On Fri, May 31, 2024 at 12:58 PM Bruce Ferrell <bferr...@baywinds.org>
wrote:

> Do I personally use it?  No.
>
> What I do know for fact is that there ARE fortune 500 organizations that
> DO use it in the damnedest ways because it's noit just authentication.
> It's the original AAA;
> Authentication, authorization and Accounting.
>
> We don't tend not to hear from them because it just works... Everytime.
>
> If it ain't broke, don't "fix" it.
> Same for TACACS+
>
>
>
> On 5/29/24 5:10 PM, Jon Gerdes wrote:
> > Dear all
> >
> > Within a recent thread hereabouts: "RADIUS and LDAP", Nick C explained
> to me that RADIUS support is likely to die out
> > gradually within Guacamole because the library in use - jradius - is
> seemingly frozen in time.   A quick poke
> > around: https://github.com/coova/jradius/ shows it is seemingly unloved.
> >
> > I'm possibly inclined to move away from RADIUS but it is still nearly
> "everywhere" and it is properly "time served".  It
> > is also a bit weird and quite complicated.  However you can do all sorts
> of funky things with RADIUS - FreeRADIUS has
> > unlang ...
> >
> > FreeRADIUS: https://networkradius.com/doc/current/index.html is very
> well documented too.
> >
> > What do you think?  Is RADIUS something you use?
> >
> > Cheers
> > Jon
> >
>

I feel like I should also clarify that I'm not advocating for it to go away
- I actually think RADIUS is quite a good protocol.
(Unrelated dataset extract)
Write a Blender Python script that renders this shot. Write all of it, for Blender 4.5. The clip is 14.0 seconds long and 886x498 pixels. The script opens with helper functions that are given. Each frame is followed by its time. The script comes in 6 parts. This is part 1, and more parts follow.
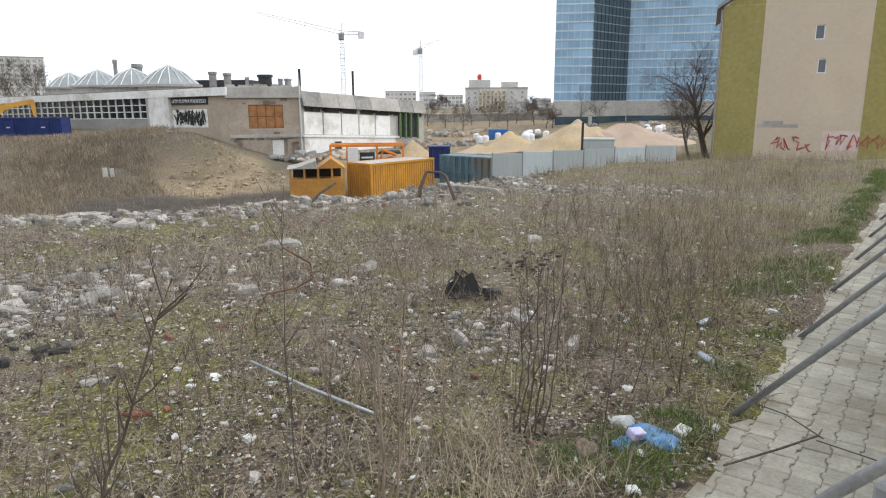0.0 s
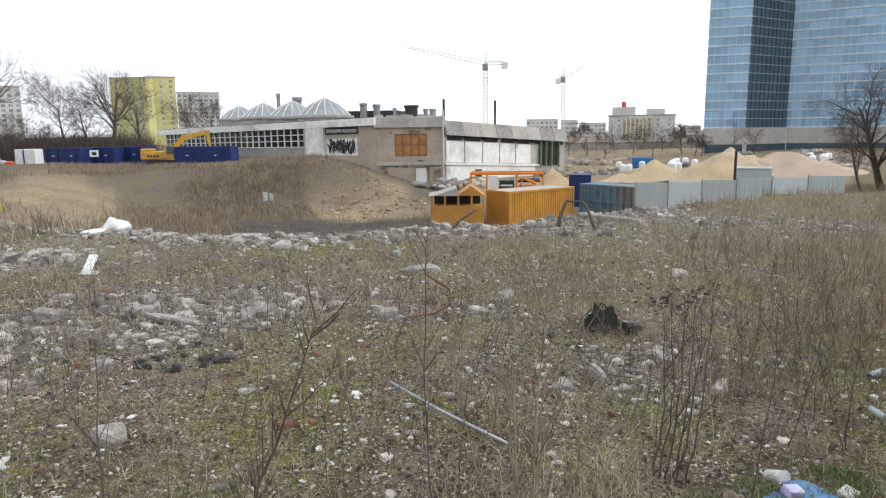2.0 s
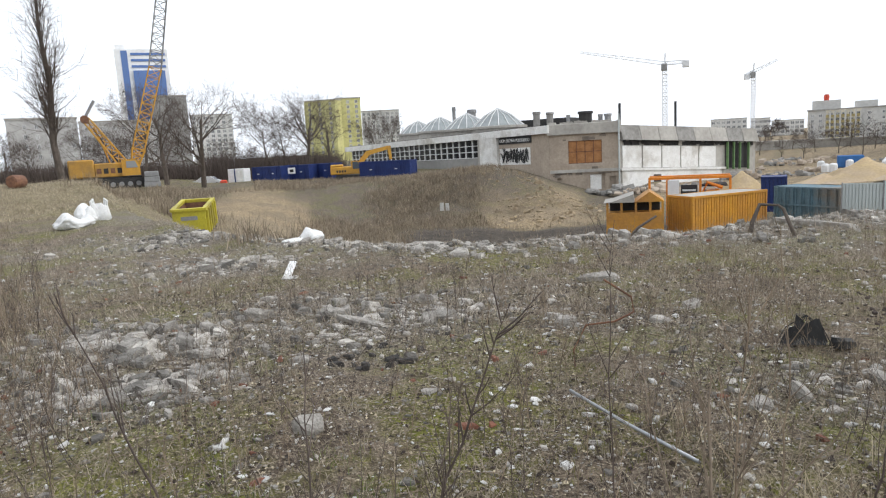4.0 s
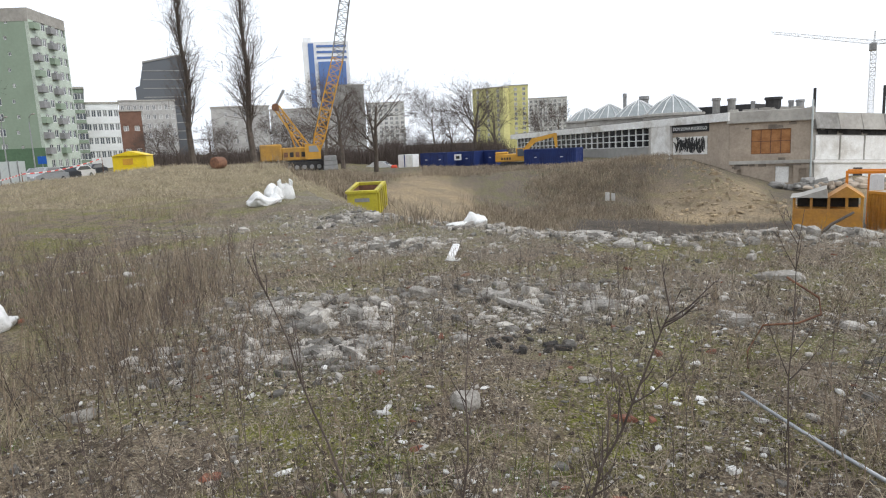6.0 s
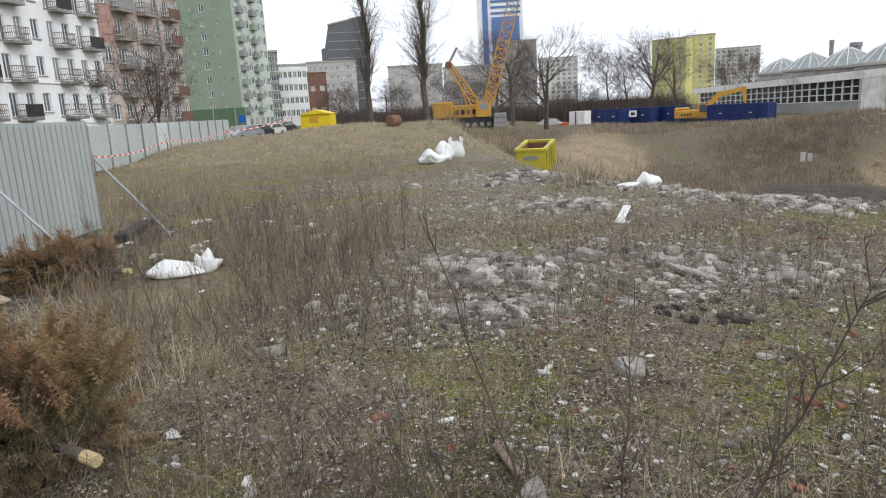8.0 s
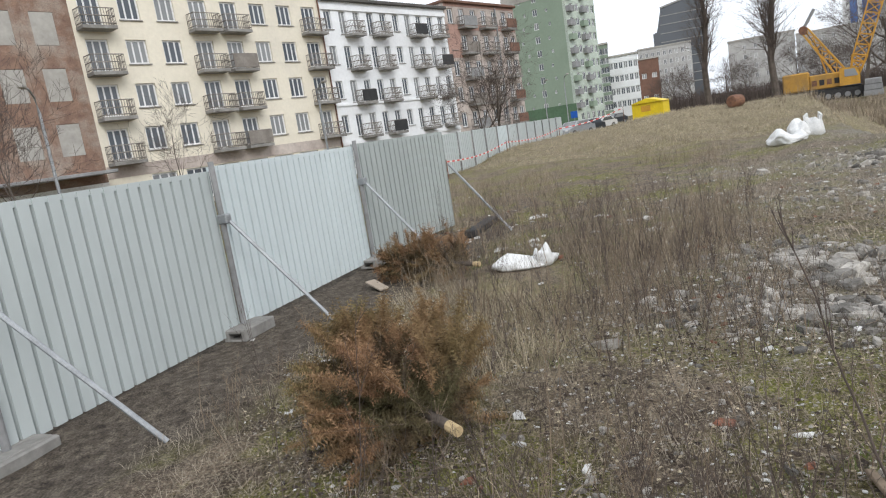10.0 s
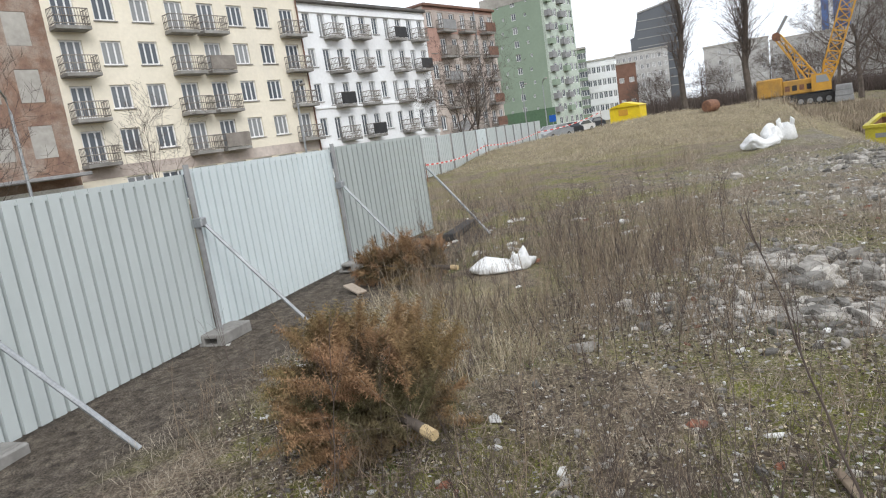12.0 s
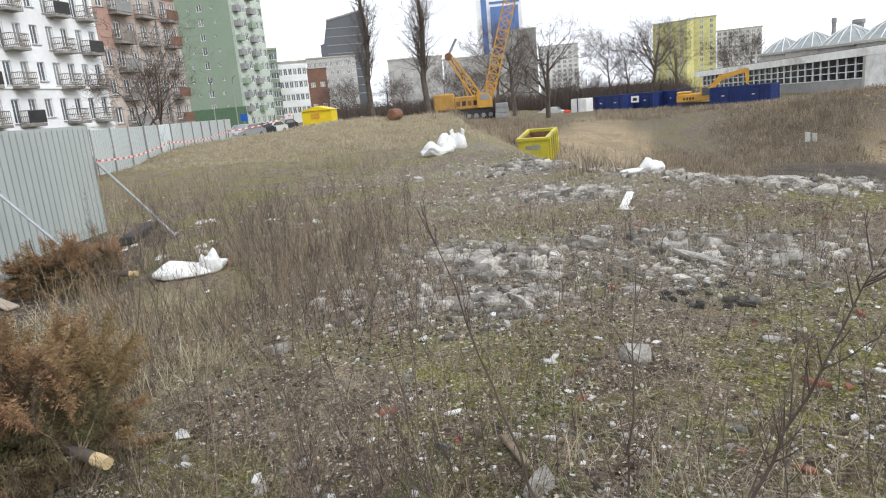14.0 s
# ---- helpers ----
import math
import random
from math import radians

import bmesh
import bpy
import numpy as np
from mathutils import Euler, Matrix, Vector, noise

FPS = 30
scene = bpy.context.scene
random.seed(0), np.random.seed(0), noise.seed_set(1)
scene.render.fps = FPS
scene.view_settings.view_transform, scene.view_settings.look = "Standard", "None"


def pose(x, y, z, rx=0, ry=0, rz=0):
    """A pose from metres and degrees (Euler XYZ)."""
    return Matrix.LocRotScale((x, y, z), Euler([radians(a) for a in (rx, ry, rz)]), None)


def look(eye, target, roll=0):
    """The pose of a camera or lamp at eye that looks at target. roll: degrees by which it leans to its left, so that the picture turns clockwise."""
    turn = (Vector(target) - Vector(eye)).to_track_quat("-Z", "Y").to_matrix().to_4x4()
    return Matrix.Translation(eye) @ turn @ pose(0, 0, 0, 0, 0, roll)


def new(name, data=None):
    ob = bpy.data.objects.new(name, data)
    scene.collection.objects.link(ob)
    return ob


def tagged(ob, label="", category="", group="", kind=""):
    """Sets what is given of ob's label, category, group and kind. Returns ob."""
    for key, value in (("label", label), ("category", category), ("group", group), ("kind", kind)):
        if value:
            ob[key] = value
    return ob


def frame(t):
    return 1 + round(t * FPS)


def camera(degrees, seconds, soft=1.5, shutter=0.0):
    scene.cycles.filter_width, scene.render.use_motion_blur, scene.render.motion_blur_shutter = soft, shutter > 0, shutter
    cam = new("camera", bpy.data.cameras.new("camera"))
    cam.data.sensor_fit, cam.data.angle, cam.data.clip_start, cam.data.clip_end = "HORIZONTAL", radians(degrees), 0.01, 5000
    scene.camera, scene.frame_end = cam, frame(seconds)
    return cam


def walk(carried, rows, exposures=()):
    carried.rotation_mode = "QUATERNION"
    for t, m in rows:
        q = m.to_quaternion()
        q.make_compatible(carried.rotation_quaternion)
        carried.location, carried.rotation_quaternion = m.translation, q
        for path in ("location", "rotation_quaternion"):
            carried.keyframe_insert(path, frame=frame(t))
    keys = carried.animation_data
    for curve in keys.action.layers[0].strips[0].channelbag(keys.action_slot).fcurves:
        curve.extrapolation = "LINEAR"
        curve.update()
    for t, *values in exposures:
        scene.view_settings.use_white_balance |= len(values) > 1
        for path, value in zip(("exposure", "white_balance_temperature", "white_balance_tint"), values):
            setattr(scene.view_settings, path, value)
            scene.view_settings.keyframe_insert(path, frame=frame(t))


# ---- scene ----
cam = camera(67.33, 14.0, soft=1.15)
PATH = [
    (0.0, pose(-0.003, 0.040, 2.018, 77.60, 0.32, -0.33)),
    (0.5, pose(-0.001, 0.037, 2.017, 77.39, 0.30, 1.37)),
    (1.0, pose(-0.004, 0.043, 2.020, 77.58, 0.39, 3.70)),
    (1.5, pose(-0.013, 0.023, 2.029, 79.02, 0.45, 6.91)),
    (2.0, pose(-0.019, 0.012, 2.038, 80.06, 0.68, 11.54)),
    (2.5, pose(-0.024, -0.006, 2.039, 80.87, 1.12, 16.15)),
    (3.0, pose(-0.030, -0.021, 2.043, 81.10, 1.73, 20.78)),
    (3.2, pose(-0.034, -0.032, 2.044, 81.16, 2.04, 22.41)),
    (5.3, pose(-0.096, 0.035, 1.957, 81.01, 3.53, 31.21)),
    (5.5, pose(-0.096, 0.035, 1.962, 80.93, 3.36, 32.97)),
    (6.0, pose(-0.065, -0.047, 1.984, 80.97, 2.61, 40.17)),
    (6.5, pose(-0.072, -0.032, 1.991, 81.10, 2.04, 47.37)),
    (7.0, pose(-0.070, -0.022, 1.987, 80.98, 1.82, 52.18)),
    (7.5, pose(-0.060, -0.032, 1.986, 79.72, 2.15, 52.50)),
    (8.0, pose(-0.060, -0.052, 1.996, 78.10, 3.15, 54.54)),
    (8.5, pose(-0.056, -0.068, 2.007, 77.84, 5.27, 62.69)),
    (9.0, pose(-0.040, -0.101, 2.024, 78.09, 7.14, 72.75)),
    (9.2, pose(-0.034, -0.105, 2.032, 78.35, 7.91, 77.04)),
    (11.3, pose(-0.007, -0.104, 2.038, 81.01, 9.00, 83.69)),
    (11.5, pose(-0.009, -0.099, 2.043, 80.88, 8.89, 83.29)),
    (12.0, pose(-0.010, -0.079, 2.036, 80.37, 8.56, 80.35)),
    (12.5, pose(-0.029, -0.056, 2.019, 79.30, 7.23, 72.81)),
    (13.0, pose(-0.025, -0.045, 2.017, 78.28, 5.95, 64.62)),
    (13.5, pose(-0.044, -0.034, 2.001, 77.72, 5.29, 58.40)),
    (14.0, pose(-0.047, -0.029, 1.996, 77.45, 5.06, 54.65)),
]
walk(cam, PATH, [(0.0, 0.3), (1.5, 0.25), (3.0, 0.18), (6.5, 0.08), (8.0, 0.03), (9.0, 0.0), (11.5, 0.2), (12.5, 0.2), (14.0, 0.34)])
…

As Bruce mentioned,
it's the original AAA - it's also quite simple and easy to understand and
implement.

That said, I feel like most AAA activities are headed in the direction of
SAML and  OAUTH these days, in particular where your identity provider is
distinct from your service providers, in many cases to the point where one
third party company (Microsoft, Google, Amazon, etc.) actually own and run
your Identity Provider "as a service," and many of the applications
(Office365, GSuite, SalesForce, Service Now), etc., are run by completely
separate 3rd party companies. And all of the information exchange about
identity (AAA) is expected to happen over HTTPS channels. While RADIUS is a
wonderful and robust protocol, it wasn't built for that environment, and I
suspect that most of the lack of interest in it these days has to do with
that.

Or I could be quite wrong about that - just my opinion/observations.